Dataset content
* * * * * * *
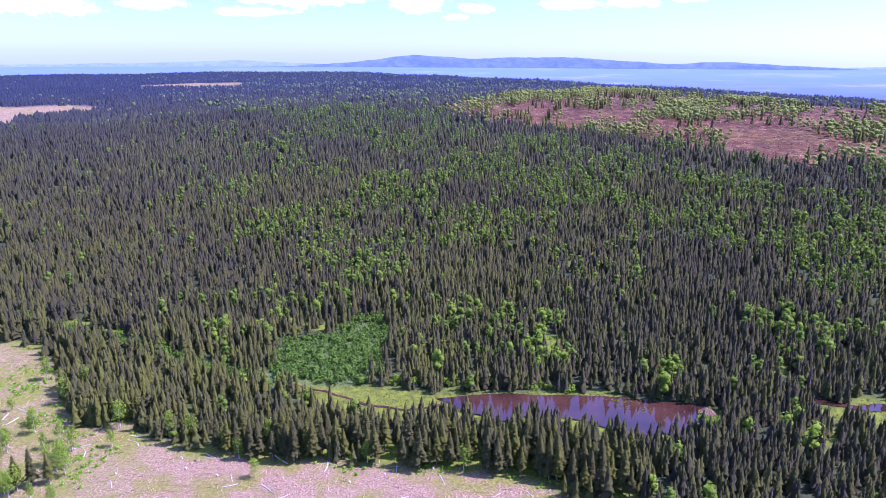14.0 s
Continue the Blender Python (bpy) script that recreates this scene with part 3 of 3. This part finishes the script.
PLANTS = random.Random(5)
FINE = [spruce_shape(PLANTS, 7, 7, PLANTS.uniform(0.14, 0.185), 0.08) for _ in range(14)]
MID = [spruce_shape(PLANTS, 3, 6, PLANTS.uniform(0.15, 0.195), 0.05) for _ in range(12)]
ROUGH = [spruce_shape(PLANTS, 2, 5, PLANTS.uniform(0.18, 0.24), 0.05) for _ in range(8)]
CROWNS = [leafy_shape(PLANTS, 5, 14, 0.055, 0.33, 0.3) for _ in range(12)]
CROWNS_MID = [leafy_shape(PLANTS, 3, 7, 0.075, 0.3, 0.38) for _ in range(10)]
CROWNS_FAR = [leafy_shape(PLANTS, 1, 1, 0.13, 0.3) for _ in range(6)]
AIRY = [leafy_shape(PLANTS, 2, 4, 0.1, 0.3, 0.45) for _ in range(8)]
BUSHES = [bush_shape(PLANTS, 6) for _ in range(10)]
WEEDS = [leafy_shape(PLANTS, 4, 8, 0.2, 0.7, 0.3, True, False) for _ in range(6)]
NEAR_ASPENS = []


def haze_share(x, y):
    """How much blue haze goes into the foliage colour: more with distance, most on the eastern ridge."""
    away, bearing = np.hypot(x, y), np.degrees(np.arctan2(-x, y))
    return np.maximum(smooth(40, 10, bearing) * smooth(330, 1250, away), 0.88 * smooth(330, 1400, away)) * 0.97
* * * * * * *
What you have to do
All the lines above are to be reproduced exactly, except the pictures.

Output of the task
14.0 s
Continue the Blender Python (bpy) script that recreates this scene with part 3 of 3. This part finishes the script.
PLANTS = random.Random(5)
FINE = [spruce_shape(PLANTS, 7, 7, PLANTS.uniform(0.14, 0.185), 0.08) for _ in range(14)]
MID = [spruce_shape(PLANTS, 3, 6, PLANTS.uniform(0.15, 0.195), 0.05) for _ in range(12)]
ROUGH = [spruce_shape(PLANTS, 2, 5, PLANTS.uniform(0.18, 0.24), 0.05) for _ in range(8)]
CROWNS = [leafy_shape(PLANTS, 5, 14, 0.055, 0.33, 0.3) for _ in range(12)]
CROWNS_MID = [leafy_shape(PLANTS, 3, 7, 0.075, 0.3, 0.38) for _ in range(10)]
CROWNS_FAR = [leafy_shape(PLANTS, 1, 1, 0.13, 0.3) for _ in range(6)]
AIRY = [leafy_shape(PLANTS, 2, 4, 0.1, 0.3, 0.45) for _ in range(8)]
BUSHES = [bush_shape(PLANTS, 6) for _ in range(10)]
WEEDS = [leafy_shape(PLANTS, 4, 8, 0.2, 0.7, 0.3, True, False) for _ in range(6)]
NEAR_ASPENS = []


def haze_share(x, y):
    """How much blue haze goes into the foliage colour: more with distance, most on the eastern ridge."""
    away, bearing = np.hypot(x, y), np.degrees(np.arctan2(-x, y))
    return np.maximum(smooth(40, 10, bearing) * smooth(330, 1250, away), 0.88 * smooth(330, 1400, away)) * 0.97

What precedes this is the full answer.